For a boy who grew up eagerly awaiting the day he’d be old enough to join his family’s complex board game adventures during the Christmas holidays, watching others enjoy his work is a deeply gratifying experience. Woll carried the family board game tradition on; his son wants to follow in his dad’s footsteps as a game designer.
“My dad was the person who inspired me to play board games. I just wanted to play board games with my dad,” Woll said. “But my dad passed away of cancer, very, very young, and so when my first game got published, he was not around to see it. ... but I like to think that, you know, he’s there watching.”
Building a board game from scratch is like developing a LEGO set for others to enjoy — except where a LEGO set has one, maybe two, ways to build it, board games have, at minimum, dozens of possible outcomes.
“I start with a concept, and then start working out, okay, what does that look like?” Woll asked. “What do the mechanics look like? What does a turn structure look like?”
In the early stages, designing resembles arts and crafts projects, with Woll taping printed-out clip art to Popsicle sticks. If he thinks a game is viable for pitching to board game publishers, he’ll make a virtual version that can be played remotely.
“It usually involves making just a tiny piece of the game first and trying that out just to see if there’s anything to the idea, and then kind of expanding from that point,” said Sarah Addison. Alongside her husband, Michael, Sarah is one-half of local board game designer company Nerdy Pup Games.
Finding an audience
Woll prefers pitching his games to board game publishers, which take on the burden of finding artists, enlisting manufacturers, and putting out marketing in exchange for a cut of the profits. But with board games at their peak of popularity, it’s a tough time to break into the industry through traditional routes.
“I design very good games. I know I design very good games. I know other designers that design very good games and just haven’t been able to get their games published or signed with a publisher,” Woll said. “Publishers have so many options right now, all of the power is in the hands of the publisher.”
The difficulty in getting a publisher’s blessing is one reason why area locals Michael and Sarah Addison prefer putting their games out themselves — but for the Addisons, the main motivation to self-publish is the full creative and financial freedom it affords.
Without using the crowdfunding platform Kickstarter, the Addisons’ game Dungeon Date, a fast-paced card game where players romance, befriend, and slay monsters by building stylish outfits, might never have seen the light of day.
A hybrid romance, fashion, and fantasy game like Dungeon Date “doesn’t necessarily have broad appeal, but it does have pretty strong appeal for some audiences,” Michael said. “You hardly see anything like that from other publishers.”
Now, Dungeon Date is heading into its third printing.
Soon, Michael and Sarah will release Super Squad High, a 1-4 player cooperative superhero game where players balance schoolwork and social lives with crimefighting. Other projects include a mystery role-playing game mixing hard-boiled detectives with Greek mythology and a Pi-day themed educational game centered around a dessert-pie shaped board.

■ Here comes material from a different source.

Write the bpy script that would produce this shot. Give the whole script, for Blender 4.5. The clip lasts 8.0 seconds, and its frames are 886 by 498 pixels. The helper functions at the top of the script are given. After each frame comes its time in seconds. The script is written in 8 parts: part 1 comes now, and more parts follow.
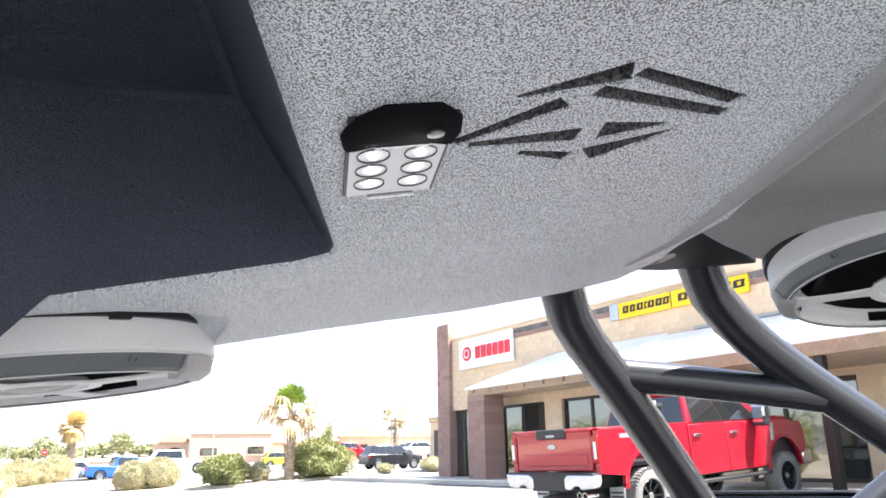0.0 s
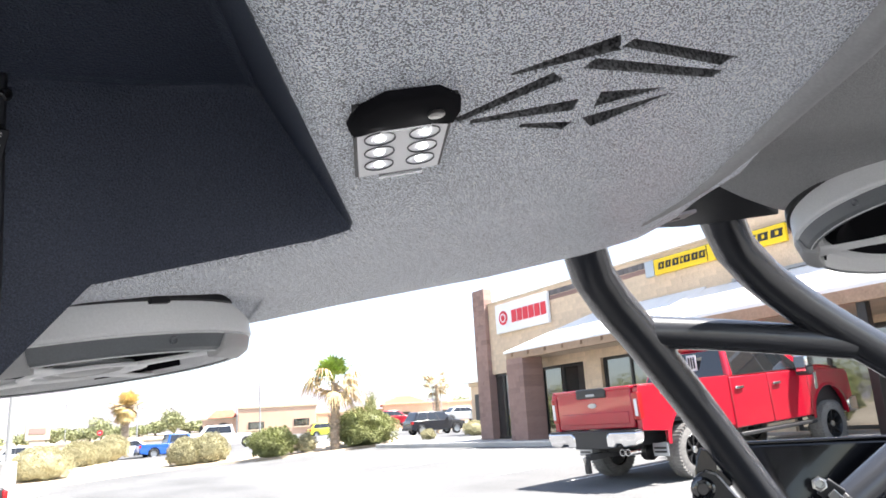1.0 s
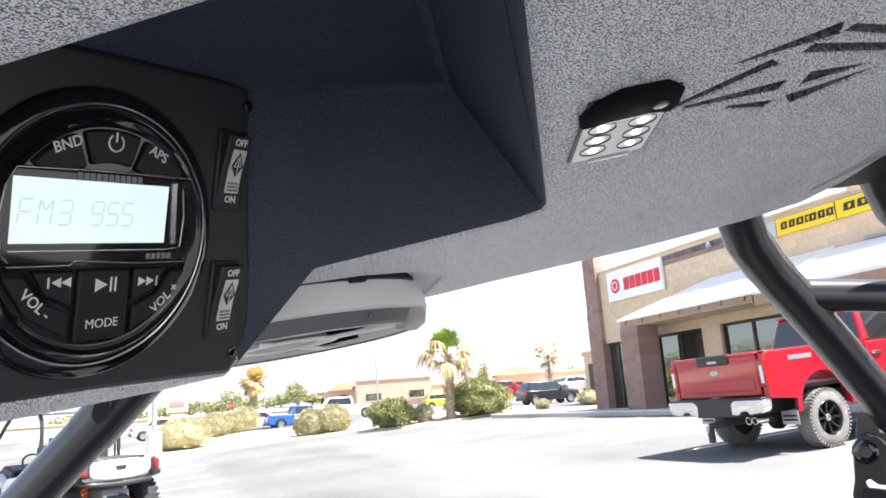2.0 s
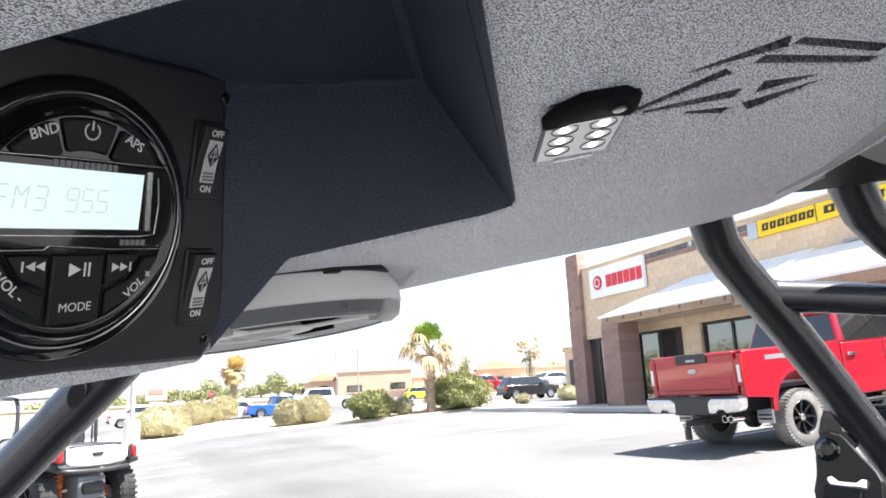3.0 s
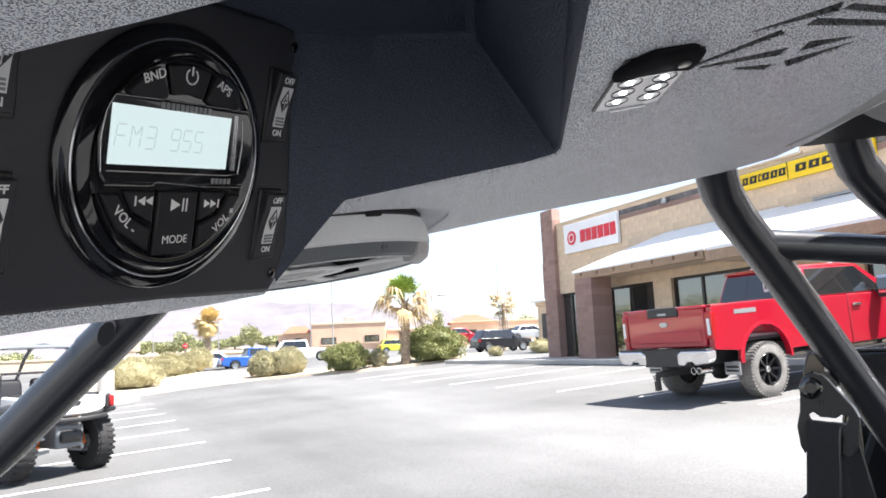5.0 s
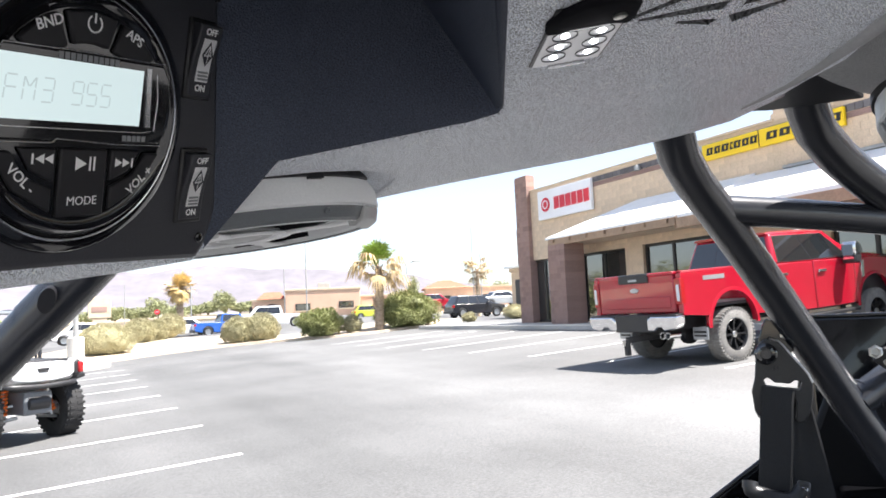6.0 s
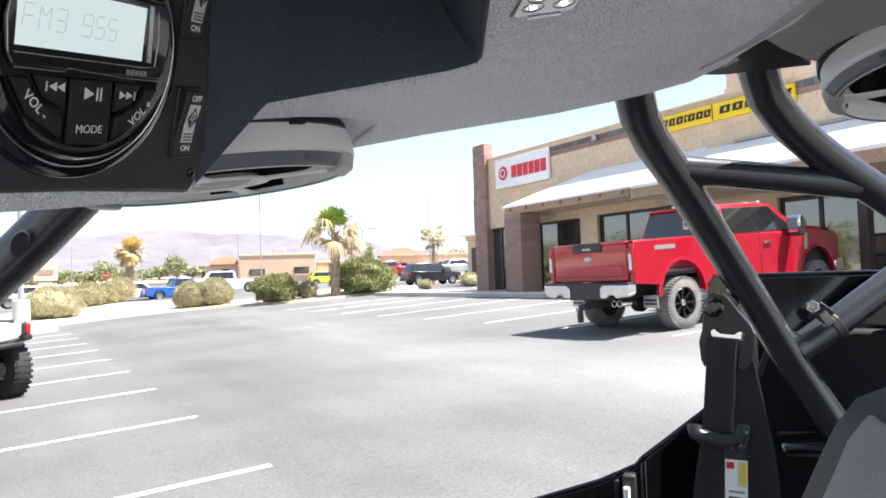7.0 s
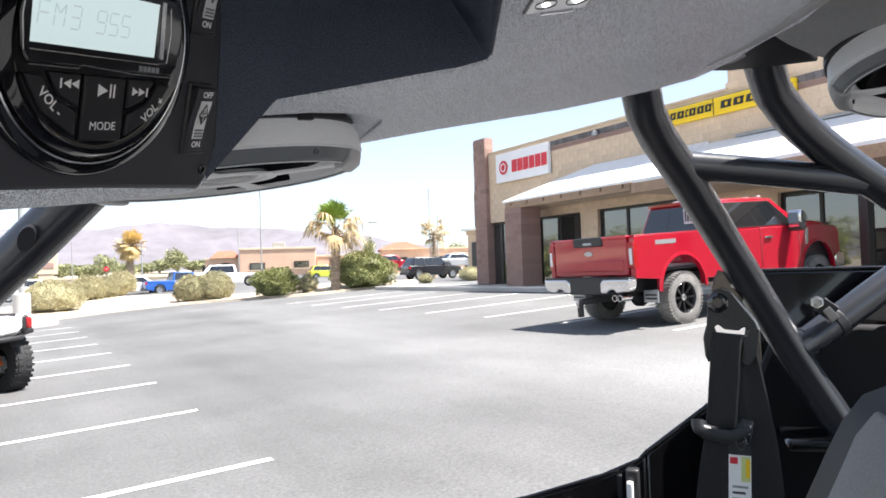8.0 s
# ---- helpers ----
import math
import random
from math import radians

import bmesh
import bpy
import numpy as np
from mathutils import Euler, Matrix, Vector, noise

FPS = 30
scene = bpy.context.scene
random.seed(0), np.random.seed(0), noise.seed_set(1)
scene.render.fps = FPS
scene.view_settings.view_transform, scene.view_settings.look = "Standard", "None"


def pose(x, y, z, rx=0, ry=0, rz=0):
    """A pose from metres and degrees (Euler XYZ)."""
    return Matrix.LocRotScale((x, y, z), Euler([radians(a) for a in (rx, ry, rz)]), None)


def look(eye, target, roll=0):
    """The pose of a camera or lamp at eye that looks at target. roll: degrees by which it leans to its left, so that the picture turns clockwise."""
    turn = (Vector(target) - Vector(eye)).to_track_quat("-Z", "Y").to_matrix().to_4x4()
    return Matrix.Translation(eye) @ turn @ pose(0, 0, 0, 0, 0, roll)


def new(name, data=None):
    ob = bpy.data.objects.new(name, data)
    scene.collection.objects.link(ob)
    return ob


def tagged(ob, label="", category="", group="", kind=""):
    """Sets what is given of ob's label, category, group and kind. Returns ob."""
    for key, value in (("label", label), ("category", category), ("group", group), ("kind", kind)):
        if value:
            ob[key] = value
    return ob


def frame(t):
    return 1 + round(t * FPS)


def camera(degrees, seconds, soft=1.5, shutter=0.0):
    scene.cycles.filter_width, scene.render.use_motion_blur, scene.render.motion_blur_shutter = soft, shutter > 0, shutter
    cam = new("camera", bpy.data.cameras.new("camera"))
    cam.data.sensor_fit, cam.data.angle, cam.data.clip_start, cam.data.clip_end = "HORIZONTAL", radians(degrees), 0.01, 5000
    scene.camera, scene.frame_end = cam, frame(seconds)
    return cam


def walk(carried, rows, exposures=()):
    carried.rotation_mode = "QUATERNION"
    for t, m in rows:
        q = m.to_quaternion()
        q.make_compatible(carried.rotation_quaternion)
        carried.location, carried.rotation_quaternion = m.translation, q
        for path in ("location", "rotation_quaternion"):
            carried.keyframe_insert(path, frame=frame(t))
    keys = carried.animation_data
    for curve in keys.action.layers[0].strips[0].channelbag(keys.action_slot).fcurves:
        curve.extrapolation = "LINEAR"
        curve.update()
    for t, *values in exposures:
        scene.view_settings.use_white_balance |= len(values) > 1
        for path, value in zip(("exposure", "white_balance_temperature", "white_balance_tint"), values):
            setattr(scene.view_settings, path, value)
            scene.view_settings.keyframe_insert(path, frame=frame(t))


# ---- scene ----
cam = camera(62.7, 8.0, 1.7)
PATH = [
    (0, (0.127, 0.066, 1.478), (1.2, 1.659, 2.035), -0.9),
    (0.5, (0.115, 0.056, 1.473), (1.177, 1.674, 1.975), -2.1),
    (1, (0.126, 0.046, 1.476), (1.135, 1.708, 1.948), -3.4),
    (1.5, (0.109, 0.031, 1.476), (0.951, 1.793, 1.907), -4.5),
    (1.7, (0.076, 0.036, 1.472), (0.846, 1.834, 1.89), -4.5),
    (2.8, (0.042, 0.021, 1.482), (0.801, 1.826, 1.888), -2.9),
    (3, (0.059, 0.019, 1.471), (0.851, 1.813, 1.865), -2.8),
    (3.5, (0.075, 0.017, 1.459), (0.906, 1.8, 1.823), -2.7),
    (4, (0.054, 0.026, 1.456), (0.9, 1.807, 1.792), -2.6),
    (5.3, (-0.016, -0.003, 1.457), (0.854, 1.782, 1.697), -2.7),
    (5.5, (-0.014, -0.006, 1.453), (0.868, 1.776, 1.674), -2.8),
    (6, (0.024, 0.013, 1.457), (0.947, 1.78, 1.628), -2.6),
    (6.5, (0.003, 0.021, 1.454), (0.978, 1.763, 1.573), -2.2),
    (7, (-0.01, -0.011, 1.433), (1.017, 1.704, 1.511), -1.9),
    (7.5, (0.006, 0.016, 1.413), (1.056, 1.718, 1.461), -1.8),
    (8, (-0.017, -0.008, 1.435), (1.009, 1.707, 1.497), -1.8),
]
walk(cam, [(t, look(eye, target, roll)) for t, eye, target, roll in PATH],
     exposures=[(t, e, 6400, 11.2) for t, e in ((0.0, 2.45), (0.5, 2.3), (1.0, 2.15), (1.5, 2.05), (3.0, 2.07), (3.5, 2.0), (4.0, 1.88), (5.5, 1.82), (6.5, 1.72), (7.5, 1.65), (8.0, 1.62))])

from mathutils import geometry

# ---- light ----
SUN_DIR = Vector((0.34, -0.30, 0.89)).normalized()
world = bpy.data.worlds.new("sky_world")
world.use_nodes = True
scene.world = world
wn = world.node_tree.nodes
sky = wn.new("ShaderNodeTexSky")
sky.sky_type = "NISHITA"
sky.sun_disc = False
sky.sun_elevation = math.asin(SUN_DIR.z)
sky.sun_rotation = math.atan2(SUN_DIR.x, SUN_DIR.y)
sky.dust_density = 0.6
sky.ozone_density = 2.0
haze = wn.new("ShaderNodeHueSaturation")
haze.inputs["Saturation"].default_value = 0.68
world.node_tree.links.new(sky.outputs[0], haze.inputs["Color"])
world.node_tree.links.new(haze.outputs[0], wn["Background"].inputs[0])
wn["Background"].inputs[1].default_value = 0.08
sun = new("sun", bpy.data.lights.new("sun", "SUN"))
sun.data.energy = 5.0
sun.data.angle = radians(0.5)
sun.data.color = (1.0, 0.95, 0.88)
sun.matrix_world = look(SUN_DIR * 50, (0, 0, 0))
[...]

“We really benefit from having those other designers so we can all play-test each other's games and give each other feedback, and then also just play-testing with your friends and family,” Michael said.
Once that’s down, the Addisons join Woll — when he can get the time off from Checkmate Games — and other local designers to play-test their games at BASHCon.
Next year will be the local board game convention’s 40th anniversary, and the students want to go “fairly crazy” by recruiting as many local businesses, vendors, and artists as possible, Lewis said.
“We’re also wanting to get more high school students involved to come in and get involved in different students from all around the area to see what we have going on at UT as for nerd culture,” she said.